▶ [Listed records]

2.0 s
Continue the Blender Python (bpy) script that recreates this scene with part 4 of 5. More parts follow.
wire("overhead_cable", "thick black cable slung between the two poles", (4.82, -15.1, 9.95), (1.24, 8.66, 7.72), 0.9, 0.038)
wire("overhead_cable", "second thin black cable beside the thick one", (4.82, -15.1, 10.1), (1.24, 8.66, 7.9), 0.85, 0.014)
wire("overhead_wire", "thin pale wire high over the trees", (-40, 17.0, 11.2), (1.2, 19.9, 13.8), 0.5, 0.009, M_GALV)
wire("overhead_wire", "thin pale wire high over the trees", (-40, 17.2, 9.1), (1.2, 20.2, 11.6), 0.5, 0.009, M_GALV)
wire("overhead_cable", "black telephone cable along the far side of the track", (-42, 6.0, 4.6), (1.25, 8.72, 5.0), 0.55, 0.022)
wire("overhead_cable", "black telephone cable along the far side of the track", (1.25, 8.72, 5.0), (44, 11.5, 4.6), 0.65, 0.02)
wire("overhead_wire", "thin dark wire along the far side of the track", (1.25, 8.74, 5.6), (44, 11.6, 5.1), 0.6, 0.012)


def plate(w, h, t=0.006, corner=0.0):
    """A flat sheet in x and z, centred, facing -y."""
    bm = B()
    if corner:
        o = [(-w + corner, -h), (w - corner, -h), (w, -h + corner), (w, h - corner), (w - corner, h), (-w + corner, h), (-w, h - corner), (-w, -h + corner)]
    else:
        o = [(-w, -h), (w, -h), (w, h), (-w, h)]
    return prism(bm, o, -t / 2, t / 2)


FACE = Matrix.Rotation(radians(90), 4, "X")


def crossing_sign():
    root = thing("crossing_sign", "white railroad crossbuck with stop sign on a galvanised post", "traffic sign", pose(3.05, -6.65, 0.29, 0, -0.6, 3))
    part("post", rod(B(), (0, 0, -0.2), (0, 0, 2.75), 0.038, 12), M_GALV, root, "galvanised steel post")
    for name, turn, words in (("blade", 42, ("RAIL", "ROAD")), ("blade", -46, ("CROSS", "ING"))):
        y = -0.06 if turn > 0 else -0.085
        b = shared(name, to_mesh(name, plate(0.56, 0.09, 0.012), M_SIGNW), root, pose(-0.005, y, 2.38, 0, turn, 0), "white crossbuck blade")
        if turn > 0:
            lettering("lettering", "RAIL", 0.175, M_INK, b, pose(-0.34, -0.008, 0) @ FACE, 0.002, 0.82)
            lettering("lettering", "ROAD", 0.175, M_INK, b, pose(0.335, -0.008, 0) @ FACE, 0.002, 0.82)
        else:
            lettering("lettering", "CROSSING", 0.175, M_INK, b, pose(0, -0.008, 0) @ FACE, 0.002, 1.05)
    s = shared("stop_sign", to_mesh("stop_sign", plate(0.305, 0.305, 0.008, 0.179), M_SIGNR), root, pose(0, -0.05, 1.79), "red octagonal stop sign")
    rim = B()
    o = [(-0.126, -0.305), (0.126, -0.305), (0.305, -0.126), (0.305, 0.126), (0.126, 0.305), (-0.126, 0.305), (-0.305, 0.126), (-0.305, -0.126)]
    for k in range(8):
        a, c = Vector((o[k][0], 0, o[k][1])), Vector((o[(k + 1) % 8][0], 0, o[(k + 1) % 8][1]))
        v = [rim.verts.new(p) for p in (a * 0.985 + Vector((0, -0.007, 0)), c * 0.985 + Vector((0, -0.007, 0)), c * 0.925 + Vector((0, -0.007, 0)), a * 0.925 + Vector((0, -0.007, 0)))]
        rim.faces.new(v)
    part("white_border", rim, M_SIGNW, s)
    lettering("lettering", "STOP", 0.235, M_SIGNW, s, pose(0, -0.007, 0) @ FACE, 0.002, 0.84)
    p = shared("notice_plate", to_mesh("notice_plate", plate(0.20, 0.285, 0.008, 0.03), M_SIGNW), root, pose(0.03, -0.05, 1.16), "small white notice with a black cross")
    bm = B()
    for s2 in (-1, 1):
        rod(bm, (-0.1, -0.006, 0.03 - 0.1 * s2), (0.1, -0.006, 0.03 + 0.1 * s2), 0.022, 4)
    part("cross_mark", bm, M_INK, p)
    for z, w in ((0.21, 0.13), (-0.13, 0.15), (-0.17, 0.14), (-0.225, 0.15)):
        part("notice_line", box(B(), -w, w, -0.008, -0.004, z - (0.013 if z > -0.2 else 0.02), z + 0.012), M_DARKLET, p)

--

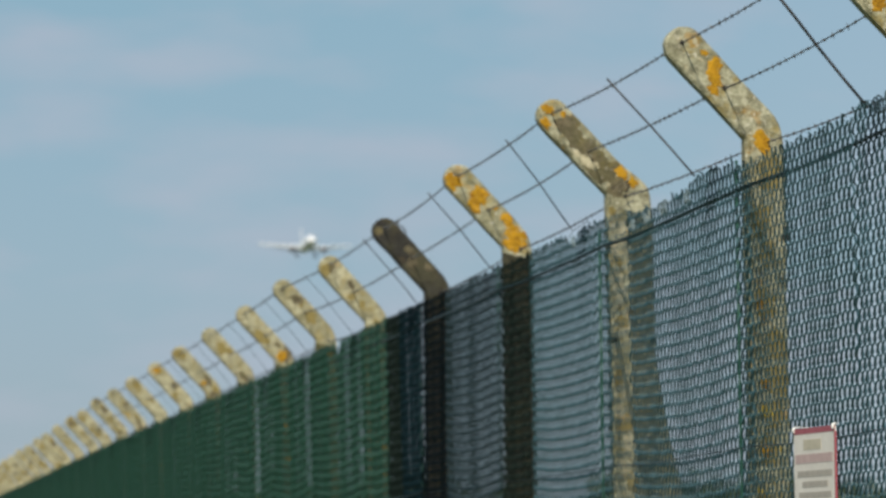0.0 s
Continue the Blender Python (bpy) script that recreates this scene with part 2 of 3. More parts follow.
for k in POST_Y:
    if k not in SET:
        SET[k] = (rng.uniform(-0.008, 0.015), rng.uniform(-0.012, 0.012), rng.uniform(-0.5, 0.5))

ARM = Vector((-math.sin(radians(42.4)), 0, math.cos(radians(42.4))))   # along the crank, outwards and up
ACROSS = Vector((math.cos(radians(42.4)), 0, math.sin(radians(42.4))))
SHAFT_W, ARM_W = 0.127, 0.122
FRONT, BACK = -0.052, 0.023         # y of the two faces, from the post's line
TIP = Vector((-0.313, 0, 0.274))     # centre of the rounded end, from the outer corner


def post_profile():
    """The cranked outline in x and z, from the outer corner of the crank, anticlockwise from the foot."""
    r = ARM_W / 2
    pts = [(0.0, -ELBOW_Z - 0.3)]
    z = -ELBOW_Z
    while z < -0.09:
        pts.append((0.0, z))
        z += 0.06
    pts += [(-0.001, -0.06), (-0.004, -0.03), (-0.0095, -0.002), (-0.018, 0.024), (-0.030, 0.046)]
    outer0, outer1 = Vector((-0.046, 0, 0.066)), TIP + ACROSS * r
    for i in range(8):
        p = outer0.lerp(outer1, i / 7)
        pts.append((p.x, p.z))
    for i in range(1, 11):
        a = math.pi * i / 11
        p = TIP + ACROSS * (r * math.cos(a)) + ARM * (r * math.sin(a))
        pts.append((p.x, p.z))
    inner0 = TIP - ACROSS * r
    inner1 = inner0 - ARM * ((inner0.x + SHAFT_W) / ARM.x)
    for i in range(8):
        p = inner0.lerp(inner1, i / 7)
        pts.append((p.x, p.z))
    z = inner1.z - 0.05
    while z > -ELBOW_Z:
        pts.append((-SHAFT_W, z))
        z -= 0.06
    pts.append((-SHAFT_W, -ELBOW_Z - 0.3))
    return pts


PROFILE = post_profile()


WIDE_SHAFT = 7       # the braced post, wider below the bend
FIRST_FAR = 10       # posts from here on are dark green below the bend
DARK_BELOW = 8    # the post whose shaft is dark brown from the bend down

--

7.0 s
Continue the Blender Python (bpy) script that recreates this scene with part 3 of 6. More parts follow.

▶ [Problem requirements]
Report how many lines of the listing hold the word "this", with nothing but the number.

▶ [Output below]
3